Against Nurmagomedov at UFC 246, it was clear throughout the majority of the contest that McGregor’s only real hope in defeating Nurmagomedov was to stay on his feet. However, the expert grappler Nurmagomedov was able to have his way for most of the fight just as he had done the same in virtually every other fight of the Russian’s career.

Overall, McGregor is 21-4 in his MMA career with all four losses coming via submission. That includes the only two UFC losses he’s suffered since debuting with the company back in 2013 with a 67-second obliteration of Marcus Brimage in Sweden.

In addition to suffering the defeat to Nurmagomedov, McGregor also lost via submission to Nate Diaz in 2016 at UFC 196. McGregor had originally been scheduled to face Rafael Dos Anjos for the UFC lightweight title, but Dos Anjos pulled out of the contest due to injury.

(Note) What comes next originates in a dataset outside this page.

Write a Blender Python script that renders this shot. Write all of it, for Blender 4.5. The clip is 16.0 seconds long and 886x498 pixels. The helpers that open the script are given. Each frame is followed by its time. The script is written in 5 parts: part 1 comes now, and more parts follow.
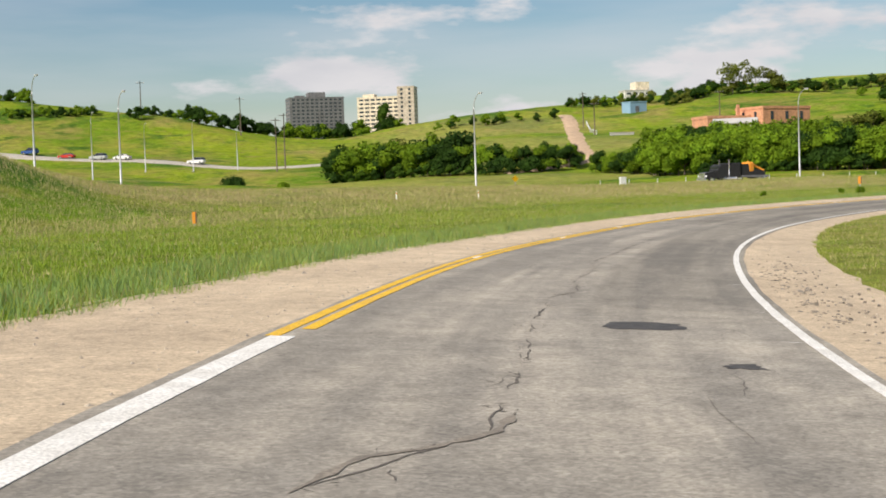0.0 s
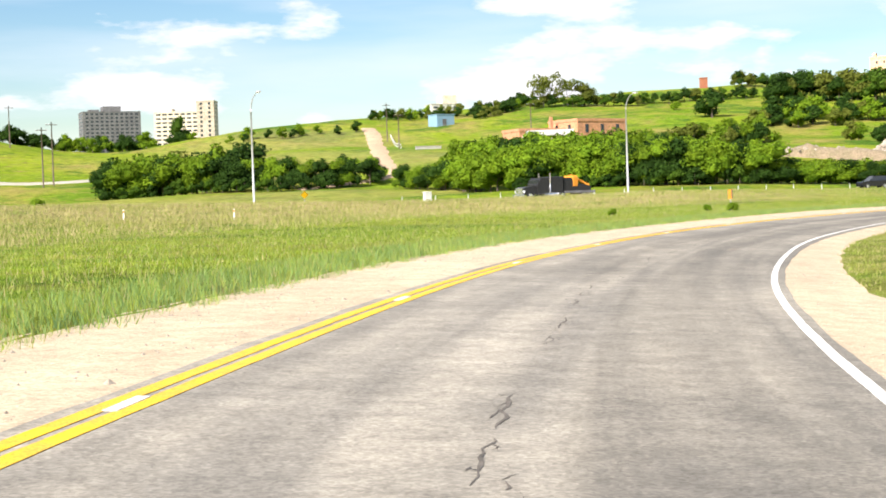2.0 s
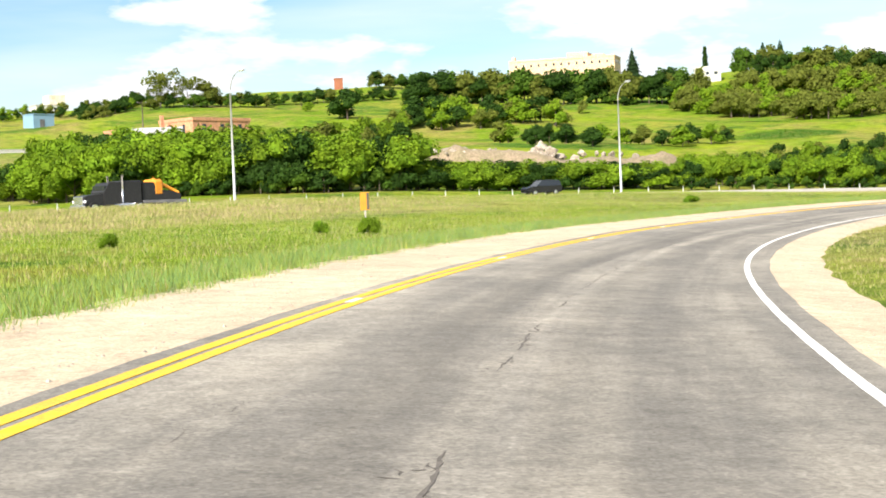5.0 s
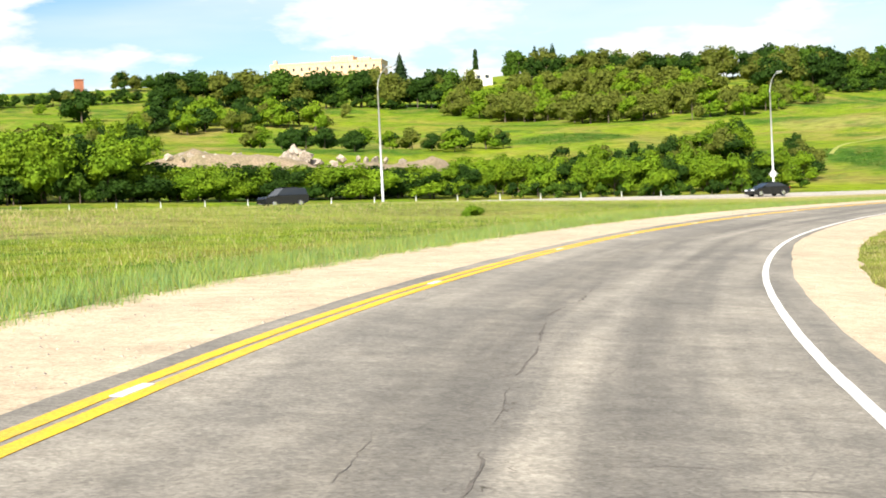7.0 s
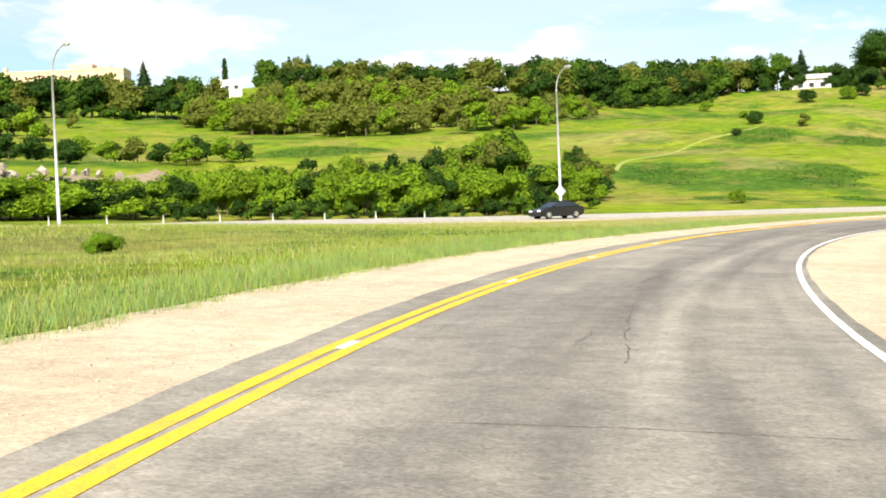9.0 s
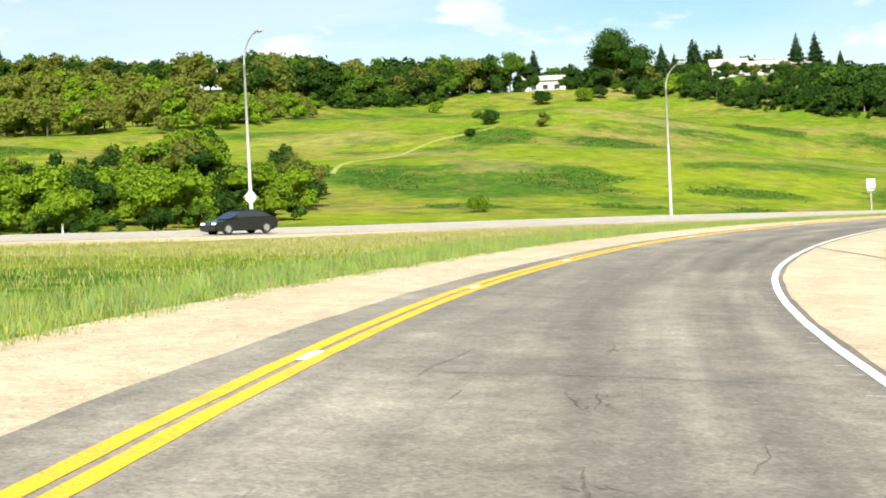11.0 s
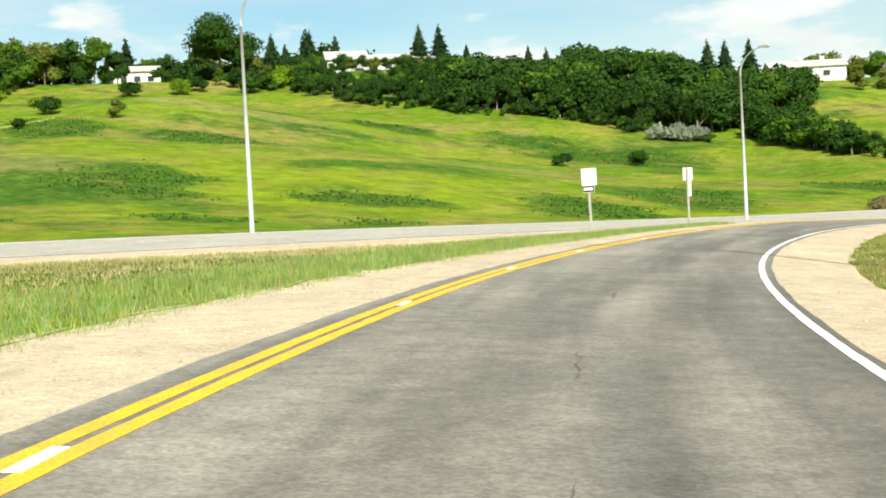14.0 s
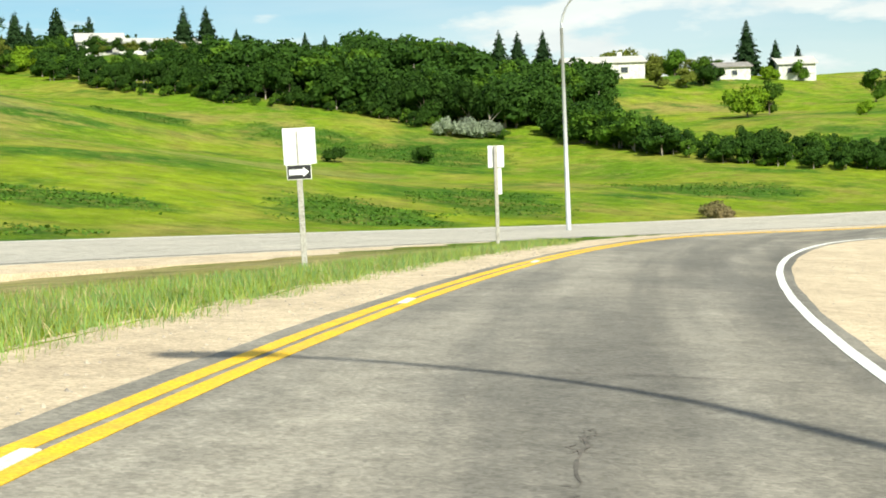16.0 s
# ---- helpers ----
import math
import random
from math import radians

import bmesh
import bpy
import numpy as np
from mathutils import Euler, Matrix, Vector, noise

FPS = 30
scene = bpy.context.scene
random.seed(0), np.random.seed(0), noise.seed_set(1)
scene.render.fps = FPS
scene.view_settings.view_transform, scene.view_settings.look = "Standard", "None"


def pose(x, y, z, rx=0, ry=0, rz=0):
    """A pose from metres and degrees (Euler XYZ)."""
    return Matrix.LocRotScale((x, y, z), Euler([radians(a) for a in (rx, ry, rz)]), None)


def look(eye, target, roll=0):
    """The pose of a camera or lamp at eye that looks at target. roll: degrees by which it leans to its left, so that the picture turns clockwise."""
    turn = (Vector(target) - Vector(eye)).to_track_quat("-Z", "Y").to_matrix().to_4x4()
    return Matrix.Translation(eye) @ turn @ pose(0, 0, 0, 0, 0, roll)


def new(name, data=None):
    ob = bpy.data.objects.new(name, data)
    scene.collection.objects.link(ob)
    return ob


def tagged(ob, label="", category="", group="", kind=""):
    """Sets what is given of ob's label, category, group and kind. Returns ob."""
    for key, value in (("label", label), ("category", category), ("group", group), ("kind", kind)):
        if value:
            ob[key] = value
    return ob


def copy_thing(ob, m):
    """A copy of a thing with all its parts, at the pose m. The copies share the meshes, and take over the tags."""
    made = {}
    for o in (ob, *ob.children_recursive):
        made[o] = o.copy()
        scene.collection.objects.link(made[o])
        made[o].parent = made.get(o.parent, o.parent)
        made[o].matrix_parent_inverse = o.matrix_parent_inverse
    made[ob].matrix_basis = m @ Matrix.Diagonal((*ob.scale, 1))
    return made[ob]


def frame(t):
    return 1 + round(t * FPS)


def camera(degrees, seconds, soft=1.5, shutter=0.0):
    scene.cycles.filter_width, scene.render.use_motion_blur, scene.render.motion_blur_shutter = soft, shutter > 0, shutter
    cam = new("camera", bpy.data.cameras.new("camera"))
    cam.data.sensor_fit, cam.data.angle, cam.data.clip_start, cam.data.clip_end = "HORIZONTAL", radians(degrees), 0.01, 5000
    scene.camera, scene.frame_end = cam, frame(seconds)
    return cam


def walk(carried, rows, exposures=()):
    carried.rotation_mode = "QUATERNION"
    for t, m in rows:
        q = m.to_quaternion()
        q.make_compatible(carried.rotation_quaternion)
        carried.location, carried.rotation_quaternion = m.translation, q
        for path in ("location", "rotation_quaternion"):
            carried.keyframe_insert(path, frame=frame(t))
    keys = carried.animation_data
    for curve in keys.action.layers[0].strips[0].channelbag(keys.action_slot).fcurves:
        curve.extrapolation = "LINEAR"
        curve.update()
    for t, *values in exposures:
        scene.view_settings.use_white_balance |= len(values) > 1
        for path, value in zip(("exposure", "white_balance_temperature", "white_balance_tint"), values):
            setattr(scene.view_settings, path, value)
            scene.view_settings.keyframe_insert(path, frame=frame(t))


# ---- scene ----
cam = camera(33.0, 16.0, soft=1.8, shutter=0.0)
# seconds, place, heading clockwise from +y, pitch up, lean to the right
ROWS = [
    (0, -0.12, -0.25, 1.633, 0.04, -2.13, 1.84),
    (0.5, 0.55, 7.99, 1.533, 1.93, -2.01, 1.71),
    (1, 1.53, 16.29, 1.504, 3.73, -1.94, 2.03),
    (1.5, 2.70, 24.53, 1.518, 5.50, -1.72, 1.91),
    (2, 4.22, 32.79, 1.489, 7.38, -1.66, 1.88),
    (2.5, 6.12, 41.08, 1.486, 9.70, -1.75, 2.43),
    (3, 8.29, 49.22, 1.405, 12.13, -1.77, 2.29),
    (3.5, 10.82, 57.08, 1.383, 14.51, -1.68, 2.53),
    (4, 13.64, 64.85, 1.416, 16.68, -1.72, 2.37),
    (6.5, 32.63, 103.62, 1.428, 27.68, -1.67, 2.75),
    (7, 37.56, 111.20, 1.412, 29.78, -1.67, 2.68),
    (7.5, 42.67, 118.63, 1.437, 31.76, -1.60, 2.50),
    (8, 48.00, 125.80, 1.400, 33.92, -1.48, 2.78),
    (8.5, 53.52, 132.64, 1.380, 36.32, -1.39, 2.34),
    (9, 59.33, 139.21, 1.396, 38.88, -1.26, 2.44),
    (9.5, 65.53, 145.56, 1.433, 41.53, -1.29, 2.33),
    (10, 72.06, 151.63, 1.459, 44.21, -1.34, 2.52),
    (12.5, 105.06, 175.35, 1.331, 55.85, -1.33, 2.45),
    (13, 112.03, 179.13, 1.365, 58.10, -1.45, 2.37),
    (13.5, 119.00, 182.56, 1.345, 60.82, -1.66, 2.41),
    (14, 126.05, 185.65, 1.327, 63.59, -1.68, 2.98),
    (14.5, 133.27, 188.46, 1.284, 66.02, -1.77, 2.83),
    (15, 140.52, 190.94, 1.230, 68.08, -1.95, 2.64),
    (15.5, 147.66, 193.17, 1.151, 69.91, -1.86, 2.51),
    (16, 154.96, 195.15, 1.081, 71.70, -1.93, 2.33),
]
EXPOSURES = [(0.0, 0.14, 6700, 14), (0.5, 0.24, 6700, 14), (1.0, 0.55, 6700, 14), (1.5, 0.84, 6650, 14), (4.0, 0.97, 6600, 12), (6.5, 0.86, 6700, 11), (10.0, 0.84, 6750, 9), (12.5, 0.7, 6750, 3), (16.0, 0.6, 6650, 0)]
walk(cam, [(t, pose(x, y, z, 90, 0, -h) @ pose(0, 0, 0, p, 0, 0) @ pose(0, 0, 0, 0, 0, -l)) for t, x, y, z, h, p, l in ROWS], EXPOSURES)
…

Diaz stepped in on 11 days’ notice to pull off the shocker in what turned out to be McGregor’s first fight in the welterweight division.

But McGregor rebounded to defeat Diaz in the rematch via majority decision at UFC 202 just a few months later. To date, the Diaz fights are McGregor’s only two appearances in the UFC’s 170-pound welterweight division.

McGregor will make a third against Cerrone at UFC 246 on Jan. 18.